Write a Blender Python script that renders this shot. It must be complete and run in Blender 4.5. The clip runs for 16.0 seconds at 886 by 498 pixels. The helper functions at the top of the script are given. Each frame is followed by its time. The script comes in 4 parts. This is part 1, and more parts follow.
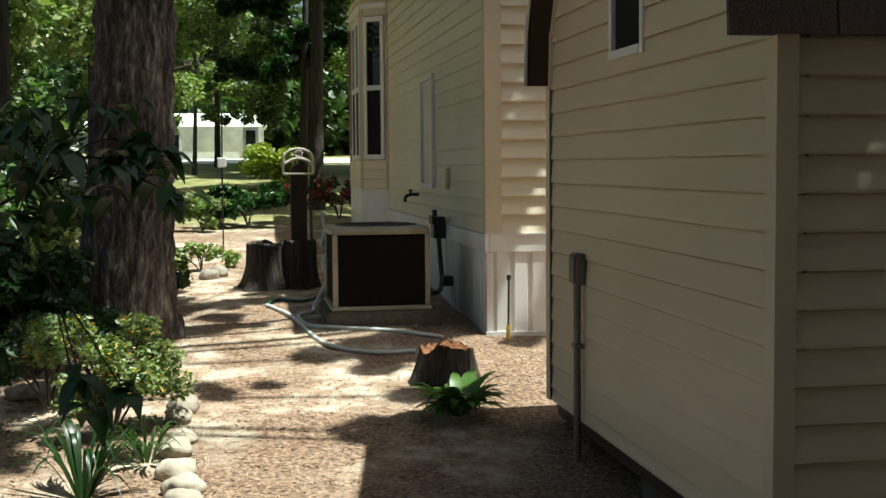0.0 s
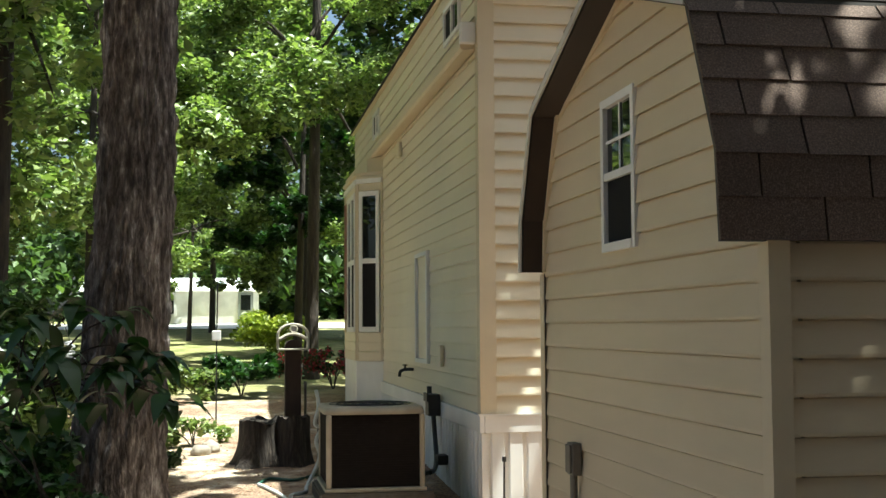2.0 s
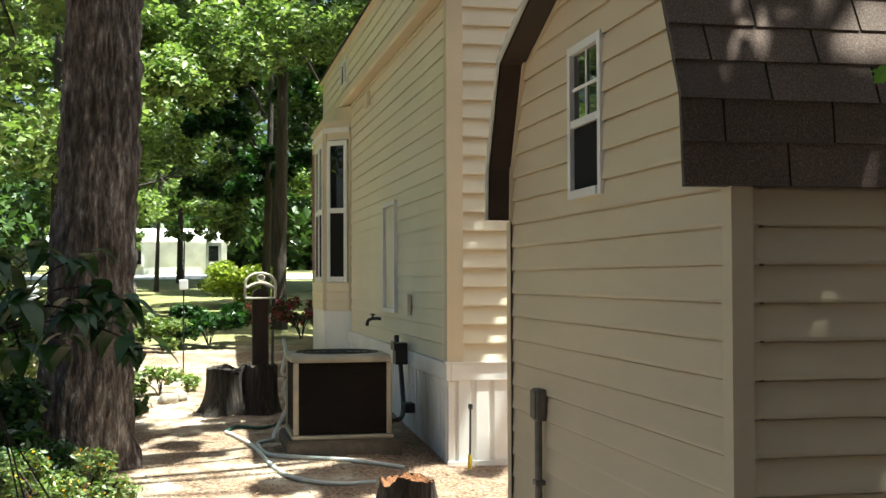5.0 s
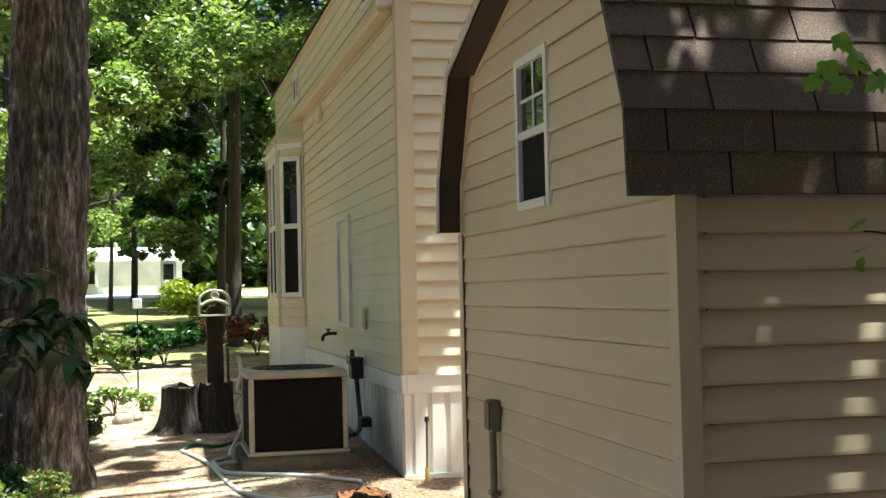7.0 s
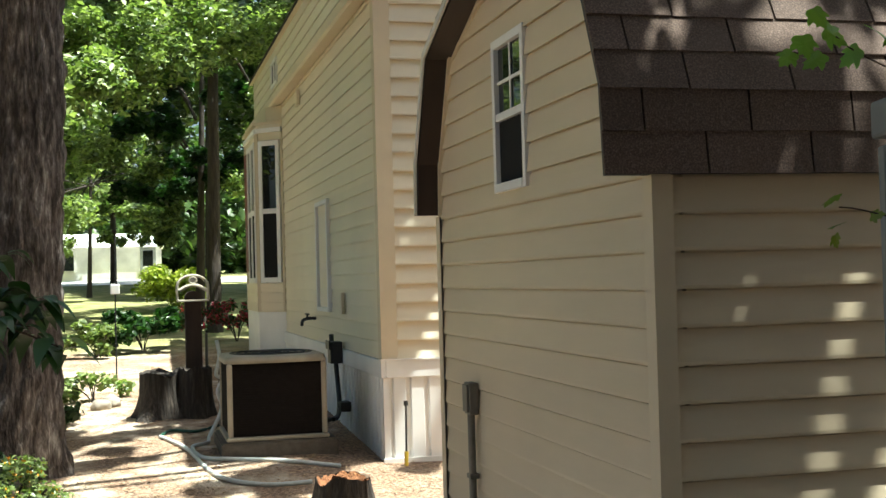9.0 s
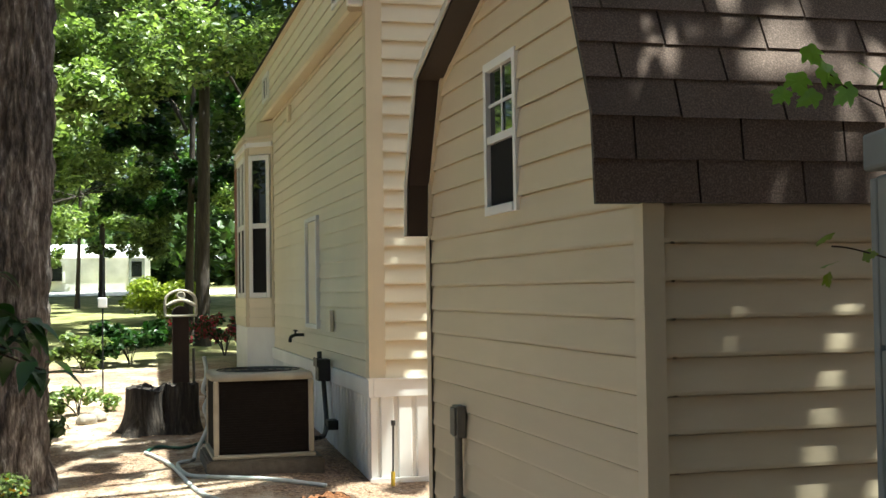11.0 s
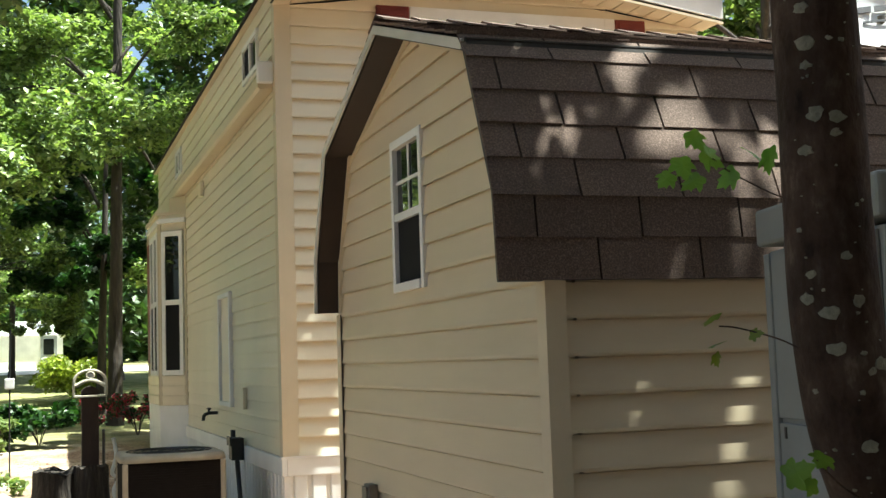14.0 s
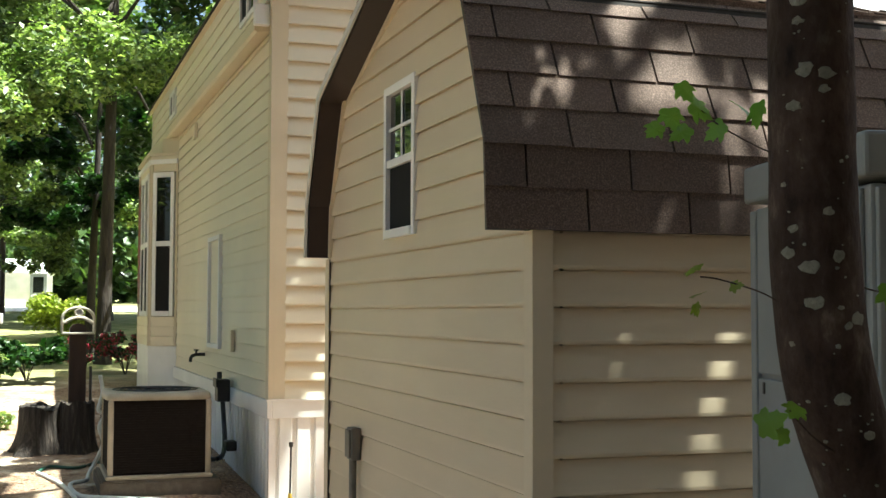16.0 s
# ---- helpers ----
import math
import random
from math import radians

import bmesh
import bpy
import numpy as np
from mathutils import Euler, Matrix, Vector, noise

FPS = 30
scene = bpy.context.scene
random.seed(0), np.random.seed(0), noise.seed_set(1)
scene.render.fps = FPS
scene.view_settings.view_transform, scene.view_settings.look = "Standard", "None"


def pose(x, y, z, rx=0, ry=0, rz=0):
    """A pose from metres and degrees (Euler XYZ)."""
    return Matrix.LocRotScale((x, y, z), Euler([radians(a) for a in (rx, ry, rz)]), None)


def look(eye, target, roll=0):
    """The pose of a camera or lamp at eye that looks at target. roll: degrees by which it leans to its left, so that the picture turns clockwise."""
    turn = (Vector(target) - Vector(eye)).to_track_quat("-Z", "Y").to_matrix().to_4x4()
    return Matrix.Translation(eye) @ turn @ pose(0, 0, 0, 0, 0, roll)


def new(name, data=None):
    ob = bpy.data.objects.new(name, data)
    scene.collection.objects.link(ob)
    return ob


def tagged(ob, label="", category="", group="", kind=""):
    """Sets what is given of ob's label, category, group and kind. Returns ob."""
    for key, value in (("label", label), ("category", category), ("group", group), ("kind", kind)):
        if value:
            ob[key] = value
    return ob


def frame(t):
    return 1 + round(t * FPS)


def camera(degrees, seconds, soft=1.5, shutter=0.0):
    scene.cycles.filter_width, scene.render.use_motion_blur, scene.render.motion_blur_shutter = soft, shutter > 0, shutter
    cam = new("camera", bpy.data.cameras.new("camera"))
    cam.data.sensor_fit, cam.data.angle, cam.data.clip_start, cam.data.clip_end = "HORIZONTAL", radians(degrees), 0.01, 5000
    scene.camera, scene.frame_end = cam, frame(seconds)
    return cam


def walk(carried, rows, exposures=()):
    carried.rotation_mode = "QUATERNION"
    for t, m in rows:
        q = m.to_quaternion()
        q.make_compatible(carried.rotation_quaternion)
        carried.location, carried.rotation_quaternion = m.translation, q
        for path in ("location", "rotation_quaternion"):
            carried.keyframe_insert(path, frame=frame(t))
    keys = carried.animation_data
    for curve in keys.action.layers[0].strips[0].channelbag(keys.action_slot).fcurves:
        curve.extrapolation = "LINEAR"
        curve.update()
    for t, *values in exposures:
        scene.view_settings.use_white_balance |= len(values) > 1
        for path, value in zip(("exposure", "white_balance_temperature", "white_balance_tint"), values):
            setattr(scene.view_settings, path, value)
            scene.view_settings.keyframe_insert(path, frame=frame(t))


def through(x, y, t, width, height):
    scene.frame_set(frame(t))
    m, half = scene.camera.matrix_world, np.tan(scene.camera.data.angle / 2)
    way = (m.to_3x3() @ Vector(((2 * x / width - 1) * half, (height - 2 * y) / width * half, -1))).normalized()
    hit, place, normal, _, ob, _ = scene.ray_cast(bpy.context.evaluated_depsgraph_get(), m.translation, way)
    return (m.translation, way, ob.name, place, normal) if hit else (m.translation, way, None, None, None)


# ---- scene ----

▸ **GIVEN EXERCISE**:
Scan the listing above. Gather each line that contains the word "soft".

▸ **TASK ANSWER**:
def camera(degrees, seconds, soft=1.5, shutter=0.0):
    scene.cycles.filter_width, scene.render.use_motion_blur, scene.render.motion_blur_shutter = soft, shutter > 0, shutter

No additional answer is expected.